The airlines could just as easily back out of their commitment to air miles in times of inflationary stress, but would be loathe to, due to the bad animus and loss of goodwill by those that were left hanging by the airline…when and if “good times” were to return, the customer would have moved on to the next most lucrative deal.
In the US several airlines have a program where people can donate their airmiles to soldiers and their families so they can see each other (especially if the military person is injured). I believe there are other programs where you can donate airmiles to the ‘Make a Wish Foundation’ and other similar charities.
the air miles are really no better than scrip in a “company town”
Once true but not anymore. Company scrip could only be spent in a single company store, but air miles are becoming more liquid all the time. Available in more and more ways and usable in more and more places.
Johnathon,
The problem is that it is now hard to imagine both common currency and the Euro existing at the same time.
I have long thought that it was a pity that the concept of a common currency became synonymous with a single currency without most people realising that they need not necessarily be the same thing. It is unfortunate for Europe that a more market-led approach of adopting a parallel common currency was not tried. It would have taken almost no bureaucracy and no compulsion to formally introduce the concept and see how widely it was used. I suspect that it would have been very useful for business whilst retaining national sovereignty and the flexibility that is a key advantage of national currencies which can vary in value against each other.
I’m not entirely clear why Nigel Lawson thought tht a common currency would need to be backed by gold. Defining its value by reference to a weighted basket of currencies would have been simpler and sufficient, surely (although I’m not a banker, so perhaps someone will tell me it’s more complex than this)?

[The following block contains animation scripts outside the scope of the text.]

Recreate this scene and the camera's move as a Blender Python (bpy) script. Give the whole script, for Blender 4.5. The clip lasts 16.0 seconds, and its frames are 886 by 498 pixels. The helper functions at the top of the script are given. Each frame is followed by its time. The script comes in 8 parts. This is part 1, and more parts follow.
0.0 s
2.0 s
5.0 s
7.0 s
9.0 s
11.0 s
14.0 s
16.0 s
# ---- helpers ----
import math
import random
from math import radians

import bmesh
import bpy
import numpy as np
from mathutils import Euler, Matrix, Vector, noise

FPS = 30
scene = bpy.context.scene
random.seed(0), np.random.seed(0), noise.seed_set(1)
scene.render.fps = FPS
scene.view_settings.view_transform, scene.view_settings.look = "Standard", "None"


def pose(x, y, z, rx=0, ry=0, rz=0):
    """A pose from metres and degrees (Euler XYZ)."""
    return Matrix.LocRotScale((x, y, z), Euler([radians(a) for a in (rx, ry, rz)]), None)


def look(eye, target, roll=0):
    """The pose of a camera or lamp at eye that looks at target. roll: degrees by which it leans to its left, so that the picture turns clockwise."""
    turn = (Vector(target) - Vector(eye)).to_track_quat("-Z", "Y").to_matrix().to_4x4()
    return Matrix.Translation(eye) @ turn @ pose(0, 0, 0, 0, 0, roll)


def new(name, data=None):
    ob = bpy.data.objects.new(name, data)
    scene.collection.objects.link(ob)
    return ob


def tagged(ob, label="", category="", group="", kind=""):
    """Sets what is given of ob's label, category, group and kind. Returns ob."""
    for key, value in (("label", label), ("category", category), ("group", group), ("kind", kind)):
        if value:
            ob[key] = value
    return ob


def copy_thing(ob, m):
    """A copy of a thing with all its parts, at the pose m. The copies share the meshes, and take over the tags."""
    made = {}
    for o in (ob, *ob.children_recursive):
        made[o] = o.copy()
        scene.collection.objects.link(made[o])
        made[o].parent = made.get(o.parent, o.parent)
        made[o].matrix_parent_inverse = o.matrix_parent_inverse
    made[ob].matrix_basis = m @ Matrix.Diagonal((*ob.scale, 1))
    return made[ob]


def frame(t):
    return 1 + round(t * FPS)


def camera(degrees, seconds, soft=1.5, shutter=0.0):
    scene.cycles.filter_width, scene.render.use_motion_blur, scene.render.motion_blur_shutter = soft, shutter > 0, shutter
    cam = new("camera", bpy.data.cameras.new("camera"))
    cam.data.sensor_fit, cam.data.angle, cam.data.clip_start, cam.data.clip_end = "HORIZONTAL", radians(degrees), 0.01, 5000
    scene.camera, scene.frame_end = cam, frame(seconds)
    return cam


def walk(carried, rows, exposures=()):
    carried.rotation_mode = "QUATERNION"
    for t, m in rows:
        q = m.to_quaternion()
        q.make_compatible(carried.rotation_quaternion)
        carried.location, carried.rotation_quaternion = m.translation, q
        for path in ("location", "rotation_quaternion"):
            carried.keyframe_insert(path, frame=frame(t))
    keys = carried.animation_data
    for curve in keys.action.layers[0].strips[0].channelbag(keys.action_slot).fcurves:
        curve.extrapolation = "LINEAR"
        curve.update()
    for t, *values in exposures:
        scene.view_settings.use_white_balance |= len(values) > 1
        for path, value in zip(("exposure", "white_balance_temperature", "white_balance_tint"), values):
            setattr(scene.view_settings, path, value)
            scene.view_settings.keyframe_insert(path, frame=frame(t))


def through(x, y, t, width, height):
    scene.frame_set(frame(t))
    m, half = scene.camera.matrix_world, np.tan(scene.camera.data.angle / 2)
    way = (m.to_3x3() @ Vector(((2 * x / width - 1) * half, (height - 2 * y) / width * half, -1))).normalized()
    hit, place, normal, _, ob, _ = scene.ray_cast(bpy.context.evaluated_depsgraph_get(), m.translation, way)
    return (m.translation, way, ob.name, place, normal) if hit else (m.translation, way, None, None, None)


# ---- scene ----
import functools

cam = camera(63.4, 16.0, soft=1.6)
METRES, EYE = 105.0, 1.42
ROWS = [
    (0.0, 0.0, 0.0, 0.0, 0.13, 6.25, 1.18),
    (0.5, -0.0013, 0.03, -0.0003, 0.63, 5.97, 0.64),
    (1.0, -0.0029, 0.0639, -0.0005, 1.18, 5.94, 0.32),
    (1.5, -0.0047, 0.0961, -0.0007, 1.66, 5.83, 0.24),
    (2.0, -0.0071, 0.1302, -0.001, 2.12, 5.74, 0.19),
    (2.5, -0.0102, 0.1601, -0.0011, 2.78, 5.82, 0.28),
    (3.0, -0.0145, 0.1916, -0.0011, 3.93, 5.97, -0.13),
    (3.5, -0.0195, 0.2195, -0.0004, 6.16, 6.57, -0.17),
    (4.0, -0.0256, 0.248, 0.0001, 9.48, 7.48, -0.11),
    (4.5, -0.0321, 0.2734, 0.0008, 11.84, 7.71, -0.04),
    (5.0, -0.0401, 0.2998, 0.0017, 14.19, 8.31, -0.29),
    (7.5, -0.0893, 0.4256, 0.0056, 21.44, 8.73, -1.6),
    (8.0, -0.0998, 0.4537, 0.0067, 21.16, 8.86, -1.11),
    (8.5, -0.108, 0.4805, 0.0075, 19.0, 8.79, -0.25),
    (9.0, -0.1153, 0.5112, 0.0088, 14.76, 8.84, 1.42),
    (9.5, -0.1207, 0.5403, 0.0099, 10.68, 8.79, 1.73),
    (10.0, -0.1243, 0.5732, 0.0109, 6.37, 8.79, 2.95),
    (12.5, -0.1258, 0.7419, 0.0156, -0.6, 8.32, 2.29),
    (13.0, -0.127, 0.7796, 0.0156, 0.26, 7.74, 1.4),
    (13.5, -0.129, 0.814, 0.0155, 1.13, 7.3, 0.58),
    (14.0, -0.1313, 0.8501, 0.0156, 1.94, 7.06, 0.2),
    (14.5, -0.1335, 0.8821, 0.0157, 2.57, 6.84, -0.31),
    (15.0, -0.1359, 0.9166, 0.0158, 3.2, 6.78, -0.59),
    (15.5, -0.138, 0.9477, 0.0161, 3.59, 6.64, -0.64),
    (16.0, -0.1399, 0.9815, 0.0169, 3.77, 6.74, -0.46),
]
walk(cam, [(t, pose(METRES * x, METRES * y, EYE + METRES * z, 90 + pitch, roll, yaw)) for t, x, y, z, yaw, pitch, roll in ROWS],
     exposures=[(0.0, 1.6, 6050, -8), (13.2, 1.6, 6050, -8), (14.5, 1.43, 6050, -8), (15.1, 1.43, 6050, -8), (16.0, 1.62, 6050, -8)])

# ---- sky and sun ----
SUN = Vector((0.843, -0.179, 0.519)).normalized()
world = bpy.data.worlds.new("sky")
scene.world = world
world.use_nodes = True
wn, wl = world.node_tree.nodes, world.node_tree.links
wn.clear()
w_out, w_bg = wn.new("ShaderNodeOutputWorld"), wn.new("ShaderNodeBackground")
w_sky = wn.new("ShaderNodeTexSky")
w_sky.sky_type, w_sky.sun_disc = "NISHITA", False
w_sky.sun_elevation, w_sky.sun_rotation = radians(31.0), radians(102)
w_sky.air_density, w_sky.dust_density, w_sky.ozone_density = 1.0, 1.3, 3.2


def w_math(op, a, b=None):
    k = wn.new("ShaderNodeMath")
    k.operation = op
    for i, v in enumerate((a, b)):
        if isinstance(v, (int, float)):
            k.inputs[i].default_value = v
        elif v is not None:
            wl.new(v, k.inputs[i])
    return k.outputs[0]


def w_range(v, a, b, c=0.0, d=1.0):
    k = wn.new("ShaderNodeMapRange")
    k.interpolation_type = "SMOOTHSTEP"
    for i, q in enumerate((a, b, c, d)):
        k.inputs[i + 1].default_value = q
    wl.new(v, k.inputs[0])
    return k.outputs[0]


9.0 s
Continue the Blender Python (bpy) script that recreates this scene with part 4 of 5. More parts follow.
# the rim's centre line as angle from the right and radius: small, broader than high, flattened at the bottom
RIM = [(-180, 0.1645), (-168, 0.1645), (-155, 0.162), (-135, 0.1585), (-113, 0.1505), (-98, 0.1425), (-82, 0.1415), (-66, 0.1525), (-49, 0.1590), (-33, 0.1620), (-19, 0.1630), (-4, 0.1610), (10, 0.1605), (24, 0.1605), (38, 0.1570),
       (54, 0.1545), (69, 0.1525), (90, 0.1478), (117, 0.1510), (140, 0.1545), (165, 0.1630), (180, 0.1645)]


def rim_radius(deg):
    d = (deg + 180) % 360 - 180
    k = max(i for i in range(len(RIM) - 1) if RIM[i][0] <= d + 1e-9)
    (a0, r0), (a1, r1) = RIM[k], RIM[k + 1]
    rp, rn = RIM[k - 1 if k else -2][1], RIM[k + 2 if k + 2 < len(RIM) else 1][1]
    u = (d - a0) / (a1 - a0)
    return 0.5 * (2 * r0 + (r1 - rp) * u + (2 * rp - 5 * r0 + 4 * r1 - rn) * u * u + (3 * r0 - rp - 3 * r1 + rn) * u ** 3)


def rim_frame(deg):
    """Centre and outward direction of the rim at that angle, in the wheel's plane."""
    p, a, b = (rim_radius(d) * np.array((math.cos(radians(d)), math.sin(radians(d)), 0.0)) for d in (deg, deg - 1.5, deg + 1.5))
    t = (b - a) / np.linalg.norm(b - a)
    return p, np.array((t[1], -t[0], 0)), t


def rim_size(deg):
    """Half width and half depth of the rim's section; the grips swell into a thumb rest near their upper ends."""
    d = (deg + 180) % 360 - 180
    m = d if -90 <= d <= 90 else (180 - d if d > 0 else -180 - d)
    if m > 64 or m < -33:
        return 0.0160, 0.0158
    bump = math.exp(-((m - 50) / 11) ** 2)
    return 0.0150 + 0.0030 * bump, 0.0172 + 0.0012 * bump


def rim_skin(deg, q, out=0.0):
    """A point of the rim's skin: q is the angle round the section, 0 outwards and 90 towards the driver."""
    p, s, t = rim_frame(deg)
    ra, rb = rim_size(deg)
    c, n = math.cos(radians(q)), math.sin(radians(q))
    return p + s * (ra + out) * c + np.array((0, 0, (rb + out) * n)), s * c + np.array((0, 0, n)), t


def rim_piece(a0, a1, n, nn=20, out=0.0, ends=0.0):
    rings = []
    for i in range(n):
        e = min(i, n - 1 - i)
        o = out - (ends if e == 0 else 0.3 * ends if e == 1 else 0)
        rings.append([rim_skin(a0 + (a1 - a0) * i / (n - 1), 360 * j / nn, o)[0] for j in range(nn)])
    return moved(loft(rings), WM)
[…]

HJHJ, I cannot really say whether a gold-backed currency is the best; I know there are some “gold-bugs” out there (Alan Greenspan used to be one before he joined the dark side and became a central banker), but a commodity basket system could be okay. This is a fascinating area for original economic research. There ought to be a few phDs in this somewhere. Any takers?
I think there is a fairly clear reason why the common currency issue was killed dead. It would not have given the EUfanatics what they wanted, namely, a device to impose their vision on the EU. A shame. A common currency model is more evolutionary, more “Burkean” if you like. It is the sort of pan-European market idea that would appeal to genuine classical liberals.
It was tried in the United States and failed miserably. A commodity basket has the inherent problem of one or more of the commodities always being either above or below world market valuations. The government exacerbates the problem by instituting price controls to maintain the price level; therefore, if the government sets a maximum rate below the market rate, there will be a shortage, and if the government sets the minimum rate above the market rate there will be a surplus. I’m not sure if I advocate a return to the gold standard either, but one thing I do remember from reading Rothbard is that he was a bit upset that gold standard advocates had been marginalized into being called “gold bugs”. However, the more I read and research the gold standard and how a fiat currency causes artificial inflation and the boom and bust cycle, I have to admit that they have a good point.
Johnathon,
France was the driving force behind the single currency – they wanted it to “stand up to the USA” as part of their general feeling that it’s necessary to do this (without saying why) but also because of painful memories of Franc devaluation in the past when the US failed to come to the Franc’s “assistance”. Doesn’t being macho about a currency and the exchange rate seem dated these days?
The French slipped through the change from the EU’s commitment to a common currency (which wasn’t explicitly defined as a single currency) to an explicit single currency when Margaret Thatcher had absented herself from discussions (the exact reason for which, infuriatingly, I can’t remember).
Incidentally, I don’t know whether you thought I was suggesting a “commodity basket system” or whether this was just your thought. I was talking about a weighted basket of European currencies, which was what the ECU was. Quite how you would adjust the weighting as more countries join or the relative size of their economies change, I don’t know.
Like you, I favour a more “Burkean” pragmatic evolutionary model. Burke vs the French revolution – we all know which prevailed at the time and I don’t think anything has changed (or should).
It is unfortunate for Europe that a more market-led approach of adopting a parallel common currency was not tried. It would have taken almost no bureaucracy and no compulsion to formally introduce the concept and see how widely it was used.
I think you’ve answered your own question there. If a scheme does not involve increased bureaucracy or more power for bureaucrats, what attraction would it have to the Nomenklatura?
The Economist reports that NuLabour have a plan to introduce another parallel currency.
Under the scheme, which is being proposed by the education department and is due to begin trials next year, the card would act as a store of value, rather like a supermarket loyalty card. Each card would start with a £12 credit from the government, plus a further £12 a month for children from low-income families. That money could be spent only on specified goods, ranging from such wholesome things as swimming lessons to trips to the cinema. Cigarettes, chocolate and other foul vices would be off-limits.
The article is on the subscription part of their website so I can’t link to it but this BBC story has some more details.
I heard a piece on the BBC recently about a parallel currency in Kenya: mobile phone minutes. Safaricom will sell you minutes from kiosks which you can transfer to other subscribers using SMS messaging. So, if your mom back in the small town needs some cash, you can transfer some minutes to her account, which she will in turn will transfer to the account of the grocer in the market. This works out well, since banks and other conventional transfer agents are few and expensive over there. I don’t know if signs in the market are listing “Chickens: 15 minutes or one call to the UK”, but the ingenuity of the carrier and their customers is heartening.